* start *

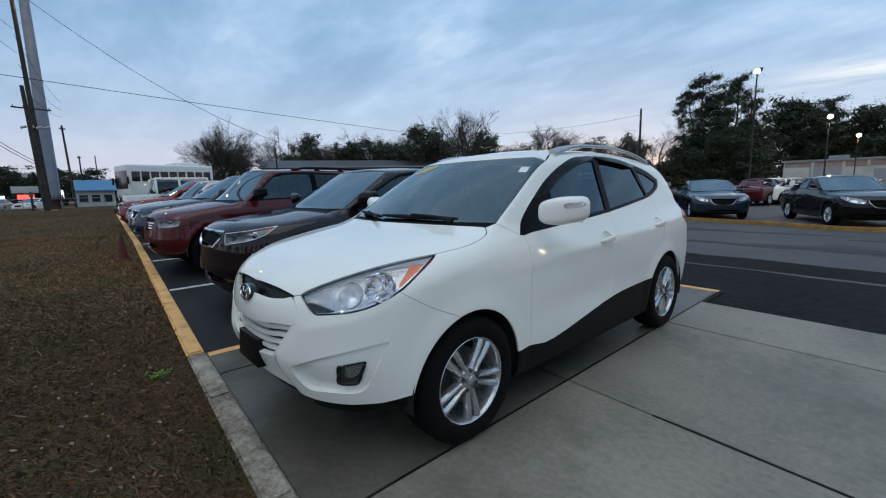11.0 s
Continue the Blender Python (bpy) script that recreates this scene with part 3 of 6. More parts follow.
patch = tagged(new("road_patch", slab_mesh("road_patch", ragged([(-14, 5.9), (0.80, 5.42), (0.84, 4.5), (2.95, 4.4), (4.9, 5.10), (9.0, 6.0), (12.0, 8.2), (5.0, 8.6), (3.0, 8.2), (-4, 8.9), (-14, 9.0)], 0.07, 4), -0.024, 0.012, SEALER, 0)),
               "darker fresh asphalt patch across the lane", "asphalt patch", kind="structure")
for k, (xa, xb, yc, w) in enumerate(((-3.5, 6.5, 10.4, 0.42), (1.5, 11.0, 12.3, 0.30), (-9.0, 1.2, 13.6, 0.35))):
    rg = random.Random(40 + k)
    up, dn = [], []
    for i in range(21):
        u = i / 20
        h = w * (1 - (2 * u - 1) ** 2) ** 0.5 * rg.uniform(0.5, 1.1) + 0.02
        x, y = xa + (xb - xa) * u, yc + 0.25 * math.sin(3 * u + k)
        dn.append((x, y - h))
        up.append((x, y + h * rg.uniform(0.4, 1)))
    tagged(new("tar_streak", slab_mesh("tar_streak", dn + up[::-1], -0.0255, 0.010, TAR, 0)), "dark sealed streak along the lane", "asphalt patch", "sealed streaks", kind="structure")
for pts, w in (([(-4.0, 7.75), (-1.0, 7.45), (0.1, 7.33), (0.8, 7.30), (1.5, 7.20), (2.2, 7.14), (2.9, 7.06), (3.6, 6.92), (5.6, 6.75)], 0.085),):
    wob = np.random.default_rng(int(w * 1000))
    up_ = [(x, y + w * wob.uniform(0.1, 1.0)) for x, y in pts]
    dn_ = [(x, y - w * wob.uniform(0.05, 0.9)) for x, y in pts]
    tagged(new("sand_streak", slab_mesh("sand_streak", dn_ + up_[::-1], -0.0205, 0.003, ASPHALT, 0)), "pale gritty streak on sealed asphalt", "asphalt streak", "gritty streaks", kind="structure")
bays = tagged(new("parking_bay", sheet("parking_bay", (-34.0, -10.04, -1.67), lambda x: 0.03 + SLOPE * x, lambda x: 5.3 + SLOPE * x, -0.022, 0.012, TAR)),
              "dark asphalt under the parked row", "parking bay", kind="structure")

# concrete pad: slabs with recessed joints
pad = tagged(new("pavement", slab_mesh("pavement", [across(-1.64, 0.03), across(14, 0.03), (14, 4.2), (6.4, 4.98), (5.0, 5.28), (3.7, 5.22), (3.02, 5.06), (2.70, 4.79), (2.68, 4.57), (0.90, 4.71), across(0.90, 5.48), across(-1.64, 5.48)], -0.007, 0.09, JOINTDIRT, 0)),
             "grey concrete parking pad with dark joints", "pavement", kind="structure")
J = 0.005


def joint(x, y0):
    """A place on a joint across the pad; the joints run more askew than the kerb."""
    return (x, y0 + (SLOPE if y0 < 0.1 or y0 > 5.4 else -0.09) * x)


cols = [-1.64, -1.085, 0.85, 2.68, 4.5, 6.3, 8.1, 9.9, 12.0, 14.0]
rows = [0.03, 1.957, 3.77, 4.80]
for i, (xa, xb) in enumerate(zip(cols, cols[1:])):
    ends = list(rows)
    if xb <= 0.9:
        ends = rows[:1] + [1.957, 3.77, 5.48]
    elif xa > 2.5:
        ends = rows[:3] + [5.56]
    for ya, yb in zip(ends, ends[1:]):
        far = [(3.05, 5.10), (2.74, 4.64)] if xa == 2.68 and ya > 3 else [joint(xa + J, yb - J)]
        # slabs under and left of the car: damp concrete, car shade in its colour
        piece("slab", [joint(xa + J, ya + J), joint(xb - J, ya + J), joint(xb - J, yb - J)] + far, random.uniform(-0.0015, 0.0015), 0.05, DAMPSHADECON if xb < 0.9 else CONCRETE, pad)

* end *

Task goal: Leave out the pictures and transcribe everything else exactly.

Final result:
11.0 s
Continue the Blender Python (bpy) script that recreates this scene with part 3 of 6. More parts follow.
patch = tagged(new("road_patch", slab_mesh("road_patch", ragged([(-14, 5.9), (0.80, 5.42), (0.84, 4.5), (2.95, 4.4), (4.9, 5.10), (9.0, 6.0), (12.0, 8.2), (5.0, 8.6), (3.0, 8.2), (-4, 8.9), (-14, 9.0)], 0.07, 4), -0.024, 0.012, SEALER, 0)),
               "darker fresh asphalt patch across the lane", "asphalt patch", kind="structure")
for k, (xa, xb, yc, w) in enumerate(((-3.5, 6.5, 10.4, 0.42), (1.5, 11.0, 12.3, 0.30), (-9.0, 1.2, 13.6, 0.35))):
    rg = random.Random(40 + k)
    up, dn = [], []
    for i in range(21):
        u = i / 20
        h = w * (1 - (2 * u - 1) ** 2) ** 0.5 * rg.uniform(0.5, 1.1) + 0.02
        x, y = xa + (xb - xa) * u, yc + 0.25 * math.sin(3 * u + k)
        dn.append((x, y - h))
        up.append((x, y + h * rg.uniform(0.4, 1)))
    tagged(new("tar_streak", slab_mesh("tar_streak", dn + up[::-1], -0.0255, 0.010, TAR, 0)), "dark sealed streak along the lane", "asphalt patch", "sealed streaks", kind="structure")
for pts, w in (([(-4.0, 7.75), (-1.0, 7.45), (0.1, 7.33), (0.8, 7.30), (1.5, 7.20), (2.2, 7.14), (2.9, 7.06), (3.6, 6.92), (5.6, 6.75)], 0.085),):
    wob = np.random.default_rng(int(w * 1000))
    up_ = [(x, y + w * wob.uniform(0.1, 1.0)) for x, y in pts]
    dn_ = [(x, y - w * wob.uniform(0.05, 0.9)) for x, y in pts]
    tagged(new("sand_streak", slab_mesh("sand_streak", dn_ + up_[::-1], -0.0205, 0.003, ASPHALT, 0)), "pale gritty streak on sealed asphalt", "asphalt streak", "gritty streaks", kind="structure")
bays = tagged(new("parking_bay", sheet("parking_bay", (-34.0, -10.04, -1.67), lambda x: 0.03 + SLOPE * x, lambda x: 5.3 + SLOPE * x, -0.022, 0.012, TAR)),
              "dark asphalt under the parked row", "parking bay", kind="structure")

# concrete pad: slabs with recessed joints
pad = tagged(new("pavement", slab_mesh("pavement", [across(-1.64, 0.03), across(14, 0.03), (14, 4.2), (6.4, 4.98), (5.0, 5.28), (3.7, 5.22), (3.02, 5.06), (2.70, 4.79), (2.68, 4.57), (0.90, 4.71), across(0.90, 5.48), across(-1.64, 5.48)], -0.007, 0.09, JOINTDIRT, 0)),
             "grey concrete parking pad with dark joints", "pavement", kind="structure")
J = 0.005


def joint(x, y0):
    """A place on a joint across the pad; the joints run more askew than the kerb."""
    return (x, y0 + (SLOPE if y0 < 0.1 or y0 > 5.4 else -0.09) * x)


cols = [-1.64, -1.085, 0.85, 2.68, 4.5, 6.3, 8.1, 9.9, 12.0, 14.0]
rows = [0.03, 1.957, 3.77, 4.80]
for i, (xa, xb) in enumerate(zip(cols, cols[1:])):
    ends = list(rows)
    if xb <= 0.9:
        ends = rows[:1] + [1.957, 3.77, 5.48]
    elif xa > 2.5:
        ends = rows[:3] + [5.56]
    for ya, yb in zip(ends, ends[1:]):
        far = [(3.05, 5.10), (2.74, 4.64)] if xa == 2.68 and ya > 3 else [joint(xa + J, yb - J)]
        # slabs under and left of the car: damp concrete, car shade in its colour
        piece("slab", [joint(xa + J, ya + J), joint(xb - J, ya + J), joint(xb - J, yb - J)] + far, random.uniform(-0.0015, 0.0015), 0.05, DAMPSHADECON if xb < 0.9 else CONCRETE, pad)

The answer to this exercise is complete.